Work to do
Print the entries below exactly as they appear, from the first line up to and including the line with "return Matrix.LocRotScale((x, y, z), Euler([radians(a)". Do not print any pictures.

Exercise material
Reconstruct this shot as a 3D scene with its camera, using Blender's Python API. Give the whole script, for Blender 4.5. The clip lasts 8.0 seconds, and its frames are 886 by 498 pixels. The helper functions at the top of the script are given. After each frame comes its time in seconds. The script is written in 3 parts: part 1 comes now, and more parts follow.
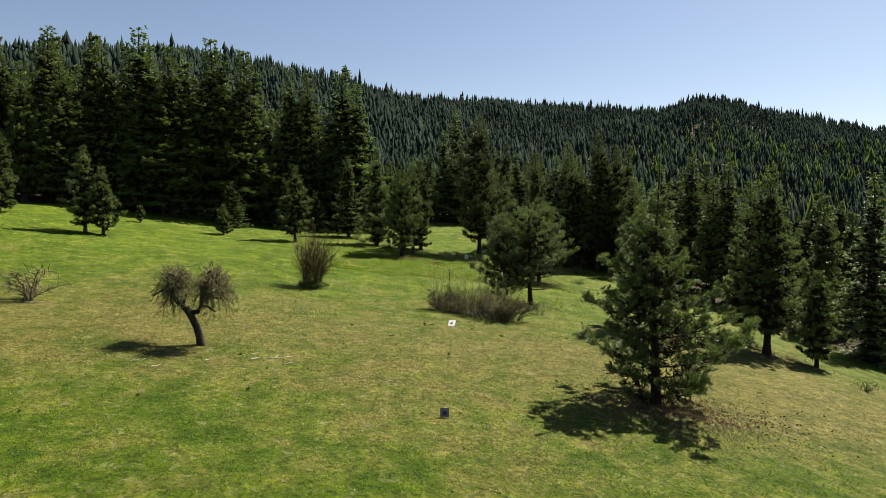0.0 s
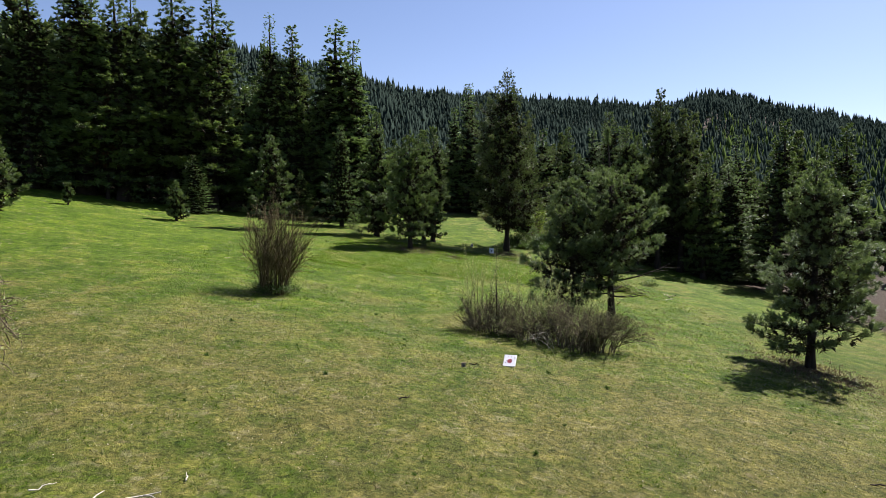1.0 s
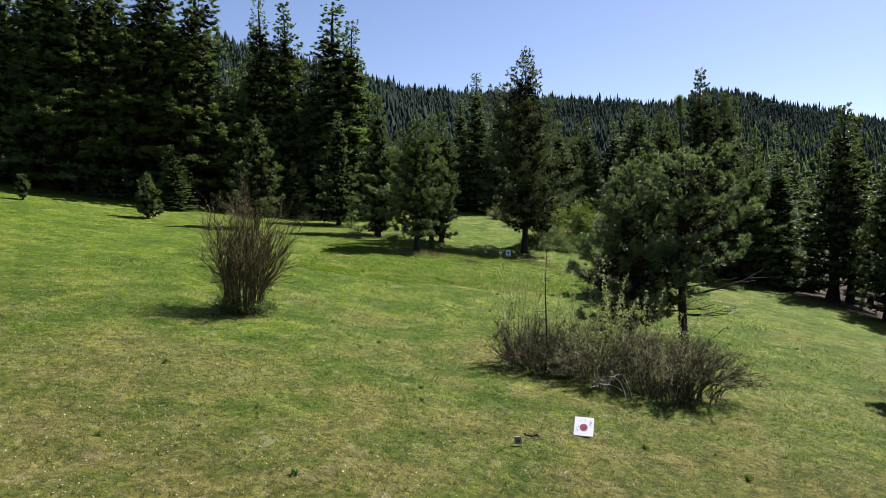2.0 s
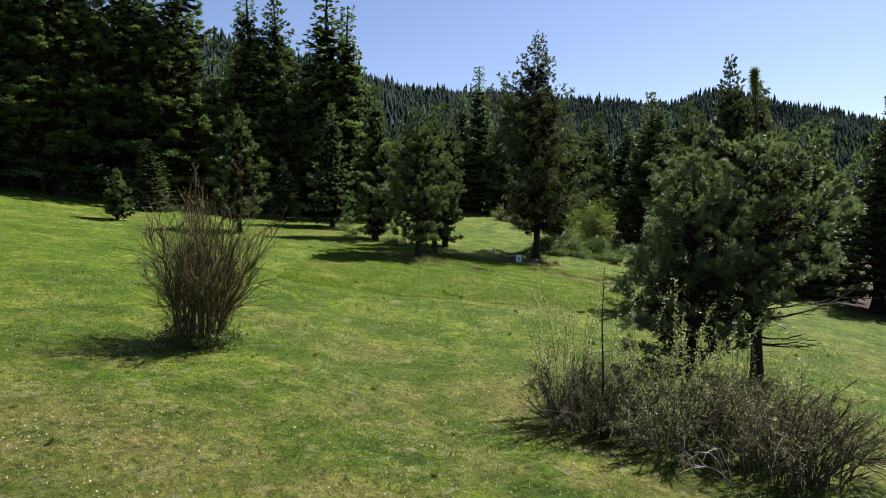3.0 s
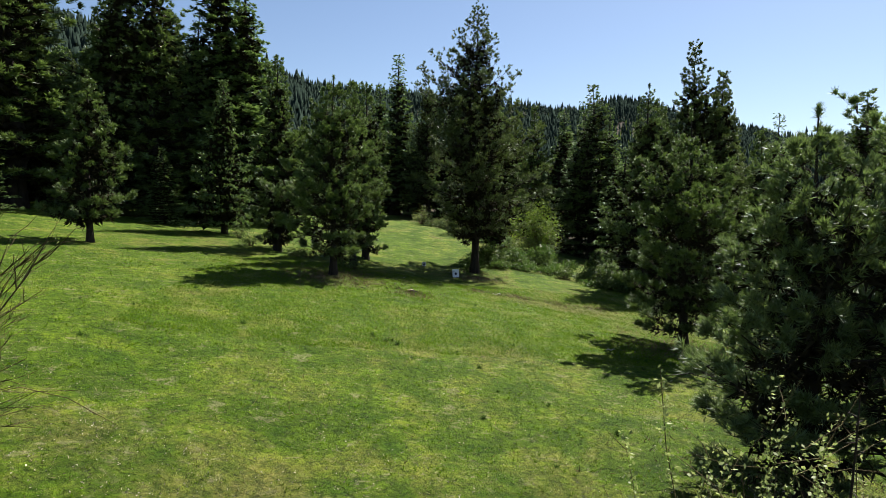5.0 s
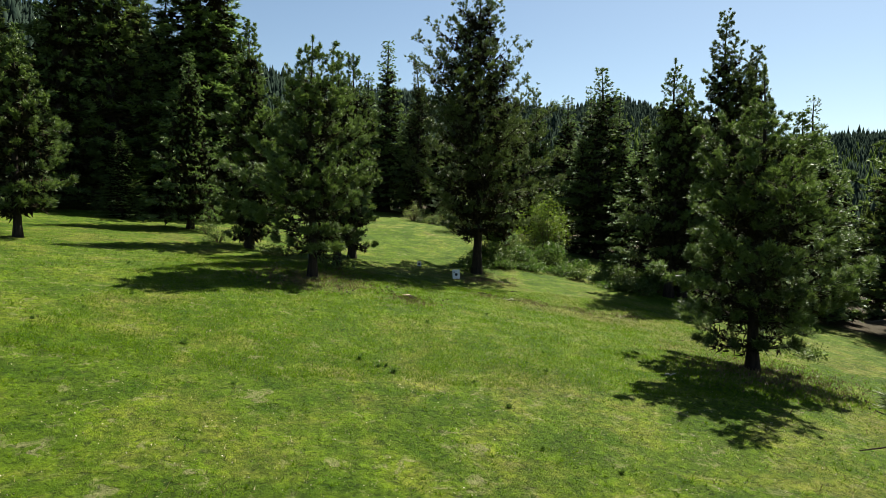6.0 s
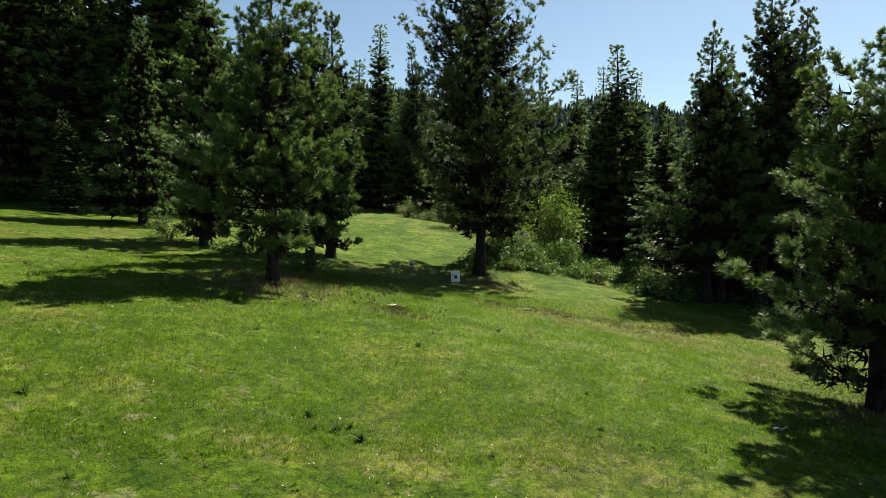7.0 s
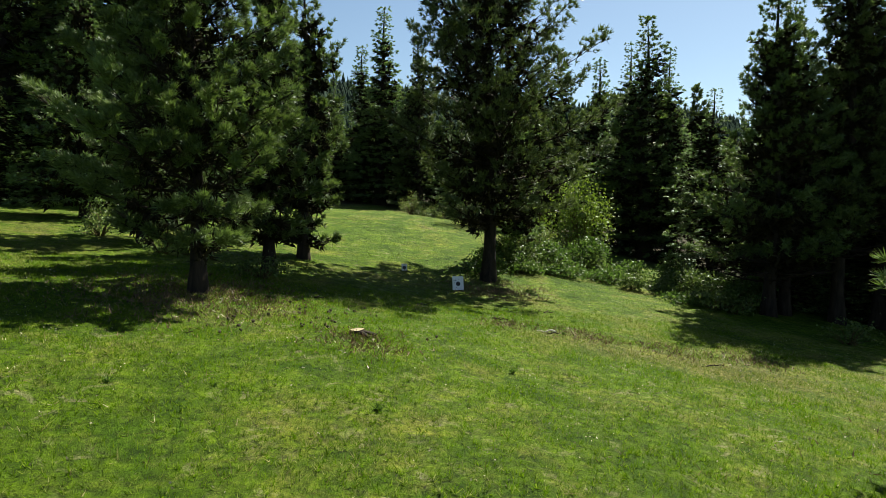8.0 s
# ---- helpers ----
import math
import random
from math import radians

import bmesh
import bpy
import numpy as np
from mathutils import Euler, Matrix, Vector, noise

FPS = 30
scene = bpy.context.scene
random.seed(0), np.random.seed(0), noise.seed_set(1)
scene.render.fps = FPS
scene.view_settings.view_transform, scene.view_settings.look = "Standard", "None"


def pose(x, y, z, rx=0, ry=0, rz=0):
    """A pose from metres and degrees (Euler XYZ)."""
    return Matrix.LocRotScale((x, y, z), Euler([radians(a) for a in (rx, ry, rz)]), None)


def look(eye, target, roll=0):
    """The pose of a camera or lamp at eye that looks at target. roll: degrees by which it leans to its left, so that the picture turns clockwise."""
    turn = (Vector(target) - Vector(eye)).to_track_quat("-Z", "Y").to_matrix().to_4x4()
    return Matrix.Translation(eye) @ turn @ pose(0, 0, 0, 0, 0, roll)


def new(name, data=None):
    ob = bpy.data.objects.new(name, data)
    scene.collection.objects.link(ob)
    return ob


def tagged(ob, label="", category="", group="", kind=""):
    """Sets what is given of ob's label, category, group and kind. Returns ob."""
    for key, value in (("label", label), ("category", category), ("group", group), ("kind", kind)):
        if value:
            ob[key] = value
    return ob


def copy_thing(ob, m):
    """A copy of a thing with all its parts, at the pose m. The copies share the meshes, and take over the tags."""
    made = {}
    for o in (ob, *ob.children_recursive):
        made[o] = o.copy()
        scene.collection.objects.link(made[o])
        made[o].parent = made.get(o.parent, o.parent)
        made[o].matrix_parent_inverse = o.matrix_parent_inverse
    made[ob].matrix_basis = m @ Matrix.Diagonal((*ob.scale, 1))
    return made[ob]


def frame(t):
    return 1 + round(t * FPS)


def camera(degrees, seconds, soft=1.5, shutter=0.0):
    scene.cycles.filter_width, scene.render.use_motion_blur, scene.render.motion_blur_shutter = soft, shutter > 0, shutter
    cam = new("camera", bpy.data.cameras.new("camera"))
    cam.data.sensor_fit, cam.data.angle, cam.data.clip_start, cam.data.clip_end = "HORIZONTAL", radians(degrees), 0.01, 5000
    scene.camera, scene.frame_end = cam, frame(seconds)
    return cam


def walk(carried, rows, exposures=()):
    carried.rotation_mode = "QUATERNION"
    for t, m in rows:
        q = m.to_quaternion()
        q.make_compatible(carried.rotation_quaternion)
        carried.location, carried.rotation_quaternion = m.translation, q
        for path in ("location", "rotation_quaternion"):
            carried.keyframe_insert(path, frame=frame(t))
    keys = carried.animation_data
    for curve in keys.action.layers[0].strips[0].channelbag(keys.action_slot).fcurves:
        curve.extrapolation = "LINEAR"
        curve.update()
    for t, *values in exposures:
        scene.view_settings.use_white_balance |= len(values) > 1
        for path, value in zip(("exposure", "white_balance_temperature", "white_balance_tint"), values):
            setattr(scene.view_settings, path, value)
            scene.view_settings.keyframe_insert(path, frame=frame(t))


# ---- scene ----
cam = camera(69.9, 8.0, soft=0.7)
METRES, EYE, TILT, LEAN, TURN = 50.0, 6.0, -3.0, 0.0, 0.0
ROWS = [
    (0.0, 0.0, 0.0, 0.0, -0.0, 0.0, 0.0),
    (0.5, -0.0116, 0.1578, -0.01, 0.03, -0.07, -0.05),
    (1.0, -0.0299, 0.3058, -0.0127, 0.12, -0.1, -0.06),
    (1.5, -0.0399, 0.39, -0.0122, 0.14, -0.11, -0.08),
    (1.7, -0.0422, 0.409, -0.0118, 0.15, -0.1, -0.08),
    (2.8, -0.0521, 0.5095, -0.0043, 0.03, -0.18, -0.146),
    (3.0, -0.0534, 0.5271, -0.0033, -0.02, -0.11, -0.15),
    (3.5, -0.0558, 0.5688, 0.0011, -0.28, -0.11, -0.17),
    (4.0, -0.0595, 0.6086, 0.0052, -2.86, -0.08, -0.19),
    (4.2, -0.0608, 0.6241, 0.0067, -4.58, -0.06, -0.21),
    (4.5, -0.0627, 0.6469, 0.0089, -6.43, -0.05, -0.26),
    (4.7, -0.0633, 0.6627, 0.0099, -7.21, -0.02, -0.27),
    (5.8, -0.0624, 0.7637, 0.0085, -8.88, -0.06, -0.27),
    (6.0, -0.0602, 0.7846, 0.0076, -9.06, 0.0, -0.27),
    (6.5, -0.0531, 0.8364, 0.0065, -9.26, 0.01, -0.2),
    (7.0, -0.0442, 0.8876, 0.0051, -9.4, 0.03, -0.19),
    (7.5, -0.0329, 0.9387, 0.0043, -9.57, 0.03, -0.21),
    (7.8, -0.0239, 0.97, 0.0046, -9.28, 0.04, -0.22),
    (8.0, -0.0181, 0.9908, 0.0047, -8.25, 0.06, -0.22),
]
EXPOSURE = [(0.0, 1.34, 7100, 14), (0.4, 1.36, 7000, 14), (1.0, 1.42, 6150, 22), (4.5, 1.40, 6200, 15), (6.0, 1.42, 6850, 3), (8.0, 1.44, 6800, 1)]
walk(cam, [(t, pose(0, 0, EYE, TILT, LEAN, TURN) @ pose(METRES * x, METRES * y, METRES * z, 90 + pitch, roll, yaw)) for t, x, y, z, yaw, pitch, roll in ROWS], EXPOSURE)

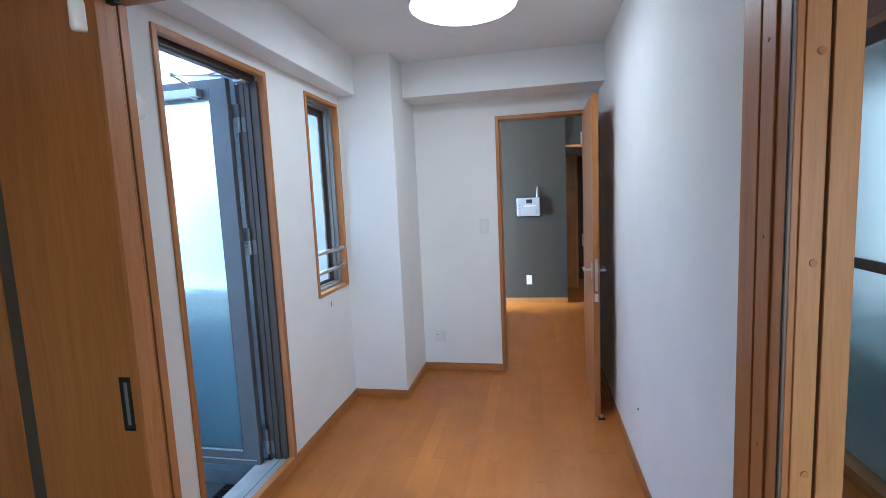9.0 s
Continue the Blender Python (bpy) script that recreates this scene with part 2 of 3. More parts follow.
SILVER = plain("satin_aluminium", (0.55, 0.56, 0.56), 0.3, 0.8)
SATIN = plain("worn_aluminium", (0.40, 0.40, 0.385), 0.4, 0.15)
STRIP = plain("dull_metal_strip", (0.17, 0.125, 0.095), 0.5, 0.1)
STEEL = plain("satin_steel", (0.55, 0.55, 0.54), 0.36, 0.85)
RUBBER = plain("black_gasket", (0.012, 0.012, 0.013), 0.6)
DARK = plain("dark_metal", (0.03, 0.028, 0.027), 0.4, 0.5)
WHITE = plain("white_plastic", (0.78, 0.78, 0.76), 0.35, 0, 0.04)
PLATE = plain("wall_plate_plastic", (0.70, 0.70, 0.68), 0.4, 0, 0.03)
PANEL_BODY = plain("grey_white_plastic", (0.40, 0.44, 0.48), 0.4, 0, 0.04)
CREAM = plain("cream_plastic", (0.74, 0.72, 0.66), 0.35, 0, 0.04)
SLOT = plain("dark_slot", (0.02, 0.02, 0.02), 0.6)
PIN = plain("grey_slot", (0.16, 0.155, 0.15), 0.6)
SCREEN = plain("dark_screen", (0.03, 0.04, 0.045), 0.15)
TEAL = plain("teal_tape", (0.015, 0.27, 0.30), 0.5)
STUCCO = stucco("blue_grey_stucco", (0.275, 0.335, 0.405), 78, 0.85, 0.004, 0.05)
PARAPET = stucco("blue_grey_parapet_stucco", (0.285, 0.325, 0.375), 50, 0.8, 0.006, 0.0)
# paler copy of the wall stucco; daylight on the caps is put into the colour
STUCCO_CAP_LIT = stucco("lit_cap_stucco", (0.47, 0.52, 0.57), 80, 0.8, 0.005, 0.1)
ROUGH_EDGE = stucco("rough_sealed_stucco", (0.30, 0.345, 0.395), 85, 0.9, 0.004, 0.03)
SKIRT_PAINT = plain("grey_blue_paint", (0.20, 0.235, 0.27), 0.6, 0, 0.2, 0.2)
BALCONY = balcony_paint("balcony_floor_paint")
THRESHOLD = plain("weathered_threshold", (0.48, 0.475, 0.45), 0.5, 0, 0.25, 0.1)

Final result
Reconstruct this shot as a 3D scene with its camera, using Blender's Python API. Give the whole script, for Blender 4.5. The clip lasts 8.0 seconds, and its frames are 886 by 498 pixels. The helper functions at the top of the script are given. After each frame comes its time in seconds. The script is written in 3 parts: part 1 comes now, and more parts follow.
0.0 s
1.0 s
2.0 s
3.0 s
5.0 s
6.0 s
7.0 s
8.0 s
# ---- helpers ----
import math
import random
from math import radians

import bmesh
import bpy
import numpy as np
from mathutils import Euler, Matrix, Vector, noise

FPS = 30
scene = bpy.context.scene
random.seed(0), np.random.seed(0), noise.seed_set(1)
scene.render.fps = FPS
scene.view_settings.view_transform, scene.view_settings.look = "Standard", "None"


def pose(x, y, z, rx=0, ry=0, rz=0):
    """A pose from metres and degrees (Euler XYZ)."""
    return Matrix.LocRotScale((x, y, z), Euler([radians(a) for a in (rx, ry, rz)]), None)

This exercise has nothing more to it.